Working with numerous general contractors and engineering firms around the world, both Warren companies employ about 25 very well-trained people. Jane’s A & W employees have been with the company 15-plus years and are expert applicators.

The more their products become known, the more they expand their services.

“We have a great reputation for service and quality,” said Warren. “There is an increasing demand for products that are non-hazardous, and are safe to use in confined spaces.

“Warren has trained applicators in Europe who perform most international bids, although we will travel if needed. Engineering firms call us through word of mouth. These large firms specify our coating for use on most projects,” said Dan Warren.

Not only will they fix things that are cracking; they also will take a crack at things others won’t fix.

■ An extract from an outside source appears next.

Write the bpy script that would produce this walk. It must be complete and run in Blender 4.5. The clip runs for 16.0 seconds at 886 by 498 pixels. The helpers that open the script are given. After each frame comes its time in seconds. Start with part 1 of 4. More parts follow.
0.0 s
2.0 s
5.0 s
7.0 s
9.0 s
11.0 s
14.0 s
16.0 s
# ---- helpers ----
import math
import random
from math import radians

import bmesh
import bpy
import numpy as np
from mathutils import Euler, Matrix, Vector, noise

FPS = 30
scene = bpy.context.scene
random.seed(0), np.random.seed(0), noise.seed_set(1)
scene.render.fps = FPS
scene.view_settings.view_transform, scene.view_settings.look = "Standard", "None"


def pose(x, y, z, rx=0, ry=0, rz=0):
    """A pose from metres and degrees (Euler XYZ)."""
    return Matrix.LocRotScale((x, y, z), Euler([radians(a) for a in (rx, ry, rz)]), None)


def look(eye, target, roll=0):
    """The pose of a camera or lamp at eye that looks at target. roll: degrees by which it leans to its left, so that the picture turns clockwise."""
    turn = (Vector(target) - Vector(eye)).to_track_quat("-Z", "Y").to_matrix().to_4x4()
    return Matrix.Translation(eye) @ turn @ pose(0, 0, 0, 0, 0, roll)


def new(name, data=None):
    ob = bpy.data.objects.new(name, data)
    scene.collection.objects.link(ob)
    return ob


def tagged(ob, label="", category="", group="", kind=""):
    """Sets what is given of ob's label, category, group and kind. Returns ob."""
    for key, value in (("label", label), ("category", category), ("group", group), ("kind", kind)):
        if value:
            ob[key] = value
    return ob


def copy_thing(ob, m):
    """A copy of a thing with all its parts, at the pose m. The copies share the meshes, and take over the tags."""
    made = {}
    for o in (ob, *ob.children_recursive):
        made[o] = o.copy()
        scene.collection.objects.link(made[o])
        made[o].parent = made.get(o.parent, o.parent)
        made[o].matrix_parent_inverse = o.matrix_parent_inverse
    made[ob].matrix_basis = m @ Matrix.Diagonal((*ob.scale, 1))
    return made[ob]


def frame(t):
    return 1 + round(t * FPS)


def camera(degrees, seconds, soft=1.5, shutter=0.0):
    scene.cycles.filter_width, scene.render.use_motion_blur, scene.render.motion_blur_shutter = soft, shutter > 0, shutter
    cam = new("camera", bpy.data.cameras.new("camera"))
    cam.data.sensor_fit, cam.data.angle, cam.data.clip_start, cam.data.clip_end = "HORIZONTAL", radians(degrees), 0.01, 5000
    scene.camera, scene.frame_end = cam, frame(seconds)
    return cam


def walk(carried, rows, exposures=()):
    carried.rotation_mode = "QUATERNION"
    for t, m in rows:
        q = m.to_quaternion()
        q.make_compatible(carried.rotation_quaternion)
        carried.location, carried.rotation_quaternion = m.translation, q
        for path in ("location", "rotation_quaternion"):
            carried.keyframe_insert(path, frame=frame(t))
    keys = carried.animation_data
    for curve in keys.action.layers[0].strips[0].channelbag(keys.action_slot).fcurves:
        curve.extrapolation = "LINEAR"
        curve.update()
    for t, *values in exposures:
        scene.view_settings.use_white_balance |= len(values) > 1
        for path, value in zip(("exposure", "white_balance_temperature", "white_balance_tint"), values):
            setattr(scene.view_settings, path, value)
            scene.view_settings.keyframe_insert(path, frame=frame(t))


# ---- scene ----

“Dan Warren has the expertise and the creative ability to find a way to perform projects that others say are impossible to do, or have walked away from. He loves the challenge,” said his proud wife.

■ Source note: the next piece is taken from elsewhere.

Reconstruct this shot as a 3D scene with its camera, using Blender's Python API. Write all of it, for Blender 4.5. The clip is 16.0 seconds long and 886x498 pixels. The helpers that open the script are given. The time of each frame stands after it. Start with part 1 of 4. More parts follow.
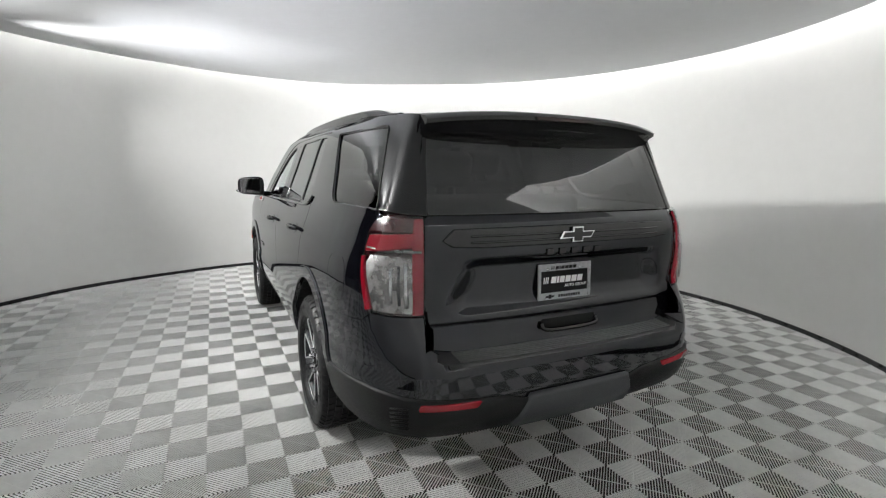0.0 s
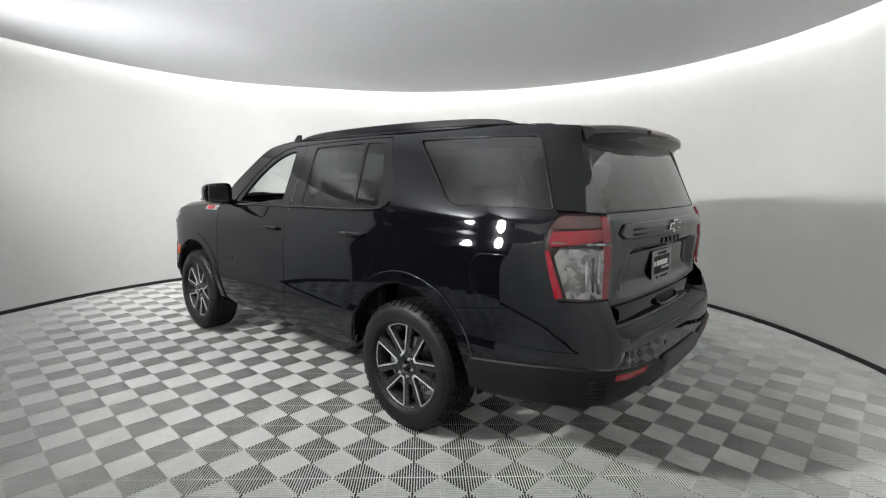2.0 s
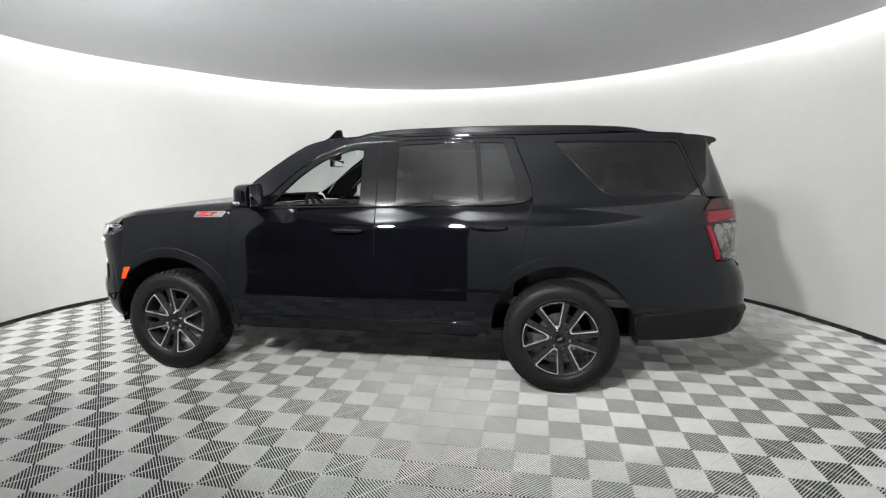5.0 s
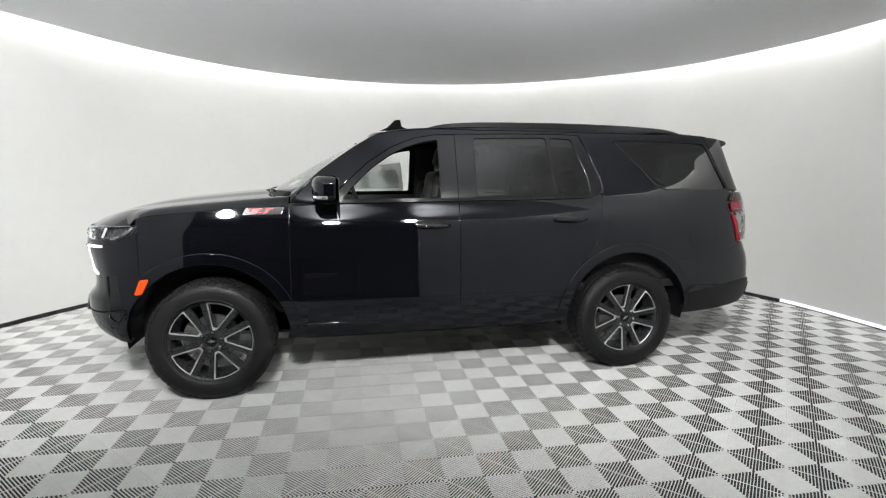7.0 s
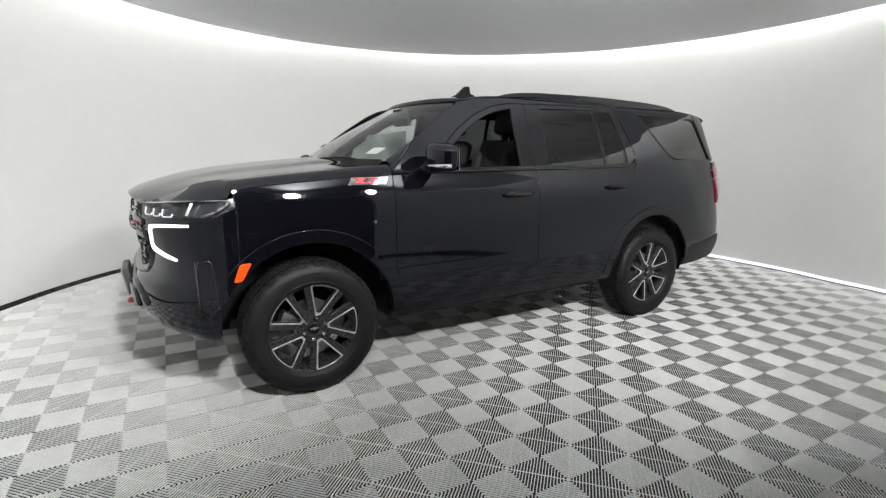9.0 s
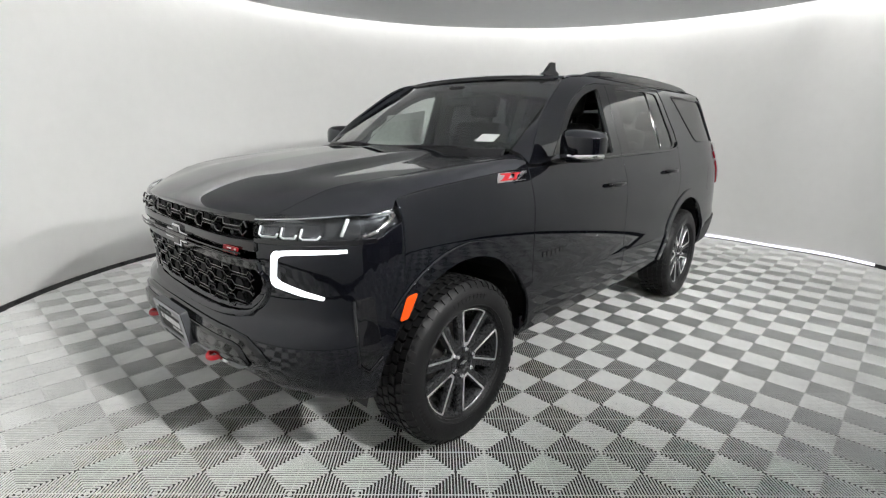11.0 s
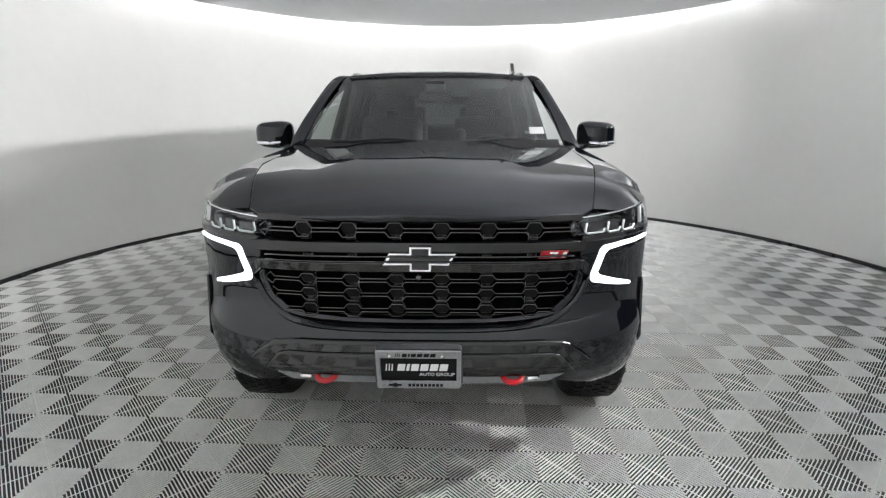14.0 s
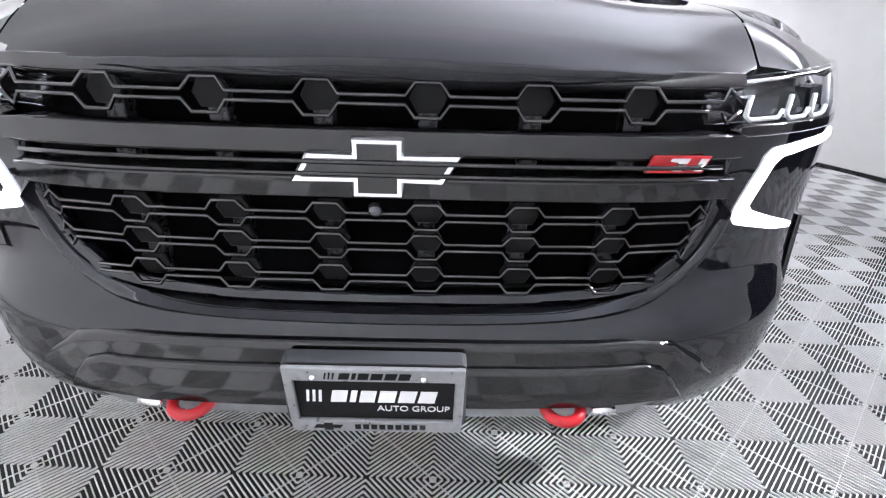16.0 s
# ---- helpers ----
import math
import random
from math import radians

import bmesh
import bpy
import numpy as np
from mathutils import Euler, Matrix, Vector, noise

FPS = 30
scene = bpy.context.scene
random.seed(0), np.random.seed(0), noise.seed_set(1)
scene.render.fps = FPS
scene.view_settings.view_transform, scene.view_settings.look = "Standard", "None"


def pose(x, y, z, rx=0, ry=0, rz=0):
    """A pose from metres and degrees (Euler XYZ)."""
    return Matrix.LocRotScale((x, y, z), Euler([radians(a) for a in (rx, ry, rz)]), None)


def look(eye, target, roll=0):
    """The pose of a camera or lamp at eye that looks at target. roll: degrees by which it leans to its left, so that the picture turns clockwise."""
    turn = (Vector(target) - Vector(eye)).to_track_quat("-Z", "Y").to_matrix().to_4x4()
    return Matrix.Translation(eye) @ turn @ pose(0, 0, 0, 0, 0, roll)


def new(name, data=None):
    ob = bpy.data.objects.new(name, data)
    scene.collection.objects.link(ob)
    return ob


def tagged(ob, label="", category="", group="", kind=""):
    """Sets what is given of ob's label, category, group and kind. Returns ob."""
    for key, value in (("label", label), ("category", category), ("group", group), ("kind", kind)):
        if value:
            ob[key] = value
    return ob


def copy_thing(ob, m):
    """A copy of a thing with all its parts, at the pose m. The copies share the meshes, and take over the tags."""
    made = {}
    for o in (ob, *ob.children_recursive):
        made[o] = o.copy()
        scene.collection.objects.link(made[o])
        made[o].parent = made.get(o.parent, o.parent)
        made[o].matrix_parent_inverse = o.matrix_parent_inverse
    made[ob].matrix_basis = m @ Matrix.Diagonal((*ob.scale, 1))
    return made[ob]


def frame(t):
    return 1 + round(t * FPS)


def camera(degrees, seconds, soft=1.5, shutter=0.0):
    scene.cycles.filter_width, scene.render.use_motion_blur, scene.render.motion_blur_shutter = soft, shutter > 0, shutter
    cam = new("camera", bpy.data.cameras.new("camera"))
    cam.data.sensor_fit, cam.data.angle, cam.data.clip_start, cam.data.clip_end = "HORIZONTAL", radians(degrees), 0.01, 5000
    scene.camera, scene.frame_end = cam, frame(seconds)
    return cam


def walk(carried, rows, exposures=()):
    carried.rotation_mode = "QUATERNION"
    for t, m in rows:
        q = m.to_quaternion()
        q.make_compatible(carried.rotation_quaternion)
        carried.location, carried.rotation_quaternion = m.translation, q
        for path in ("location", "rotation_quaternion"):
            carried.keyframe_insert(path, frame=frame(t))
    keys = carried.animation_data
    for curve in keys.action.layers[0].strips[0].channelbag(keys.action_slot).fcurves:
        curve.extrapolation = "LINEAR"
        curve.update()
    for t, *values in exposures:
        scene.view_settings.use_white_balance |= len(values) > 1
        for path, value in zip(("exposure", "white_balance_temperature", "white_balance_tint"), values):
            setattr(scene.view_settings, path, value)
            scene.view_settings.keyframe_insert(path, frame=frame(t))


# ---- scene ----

“We currently have this project in Rochester, New York, that was attempted three times. It was a difficult pipe lining project that incorporated transitions from different-sized pipes into each other,” continued Jane Warren. “The owners had spoken to Mr. Warren about this project, and had decided to go with a less expensive competitor. The competitor failed to perform on the project and walked away from it, saying it was impossible to do. There was a deadline for performance and the General Contractor was desperate to find a solution,” she added. “Our company was called in by the engineering firm, whom we had done a lot of work with previously, and completed half the job in two weeks, putting the project ahead of schedule. The owner and the engineer are extremely pleased. The second half will begin in another week’s time.”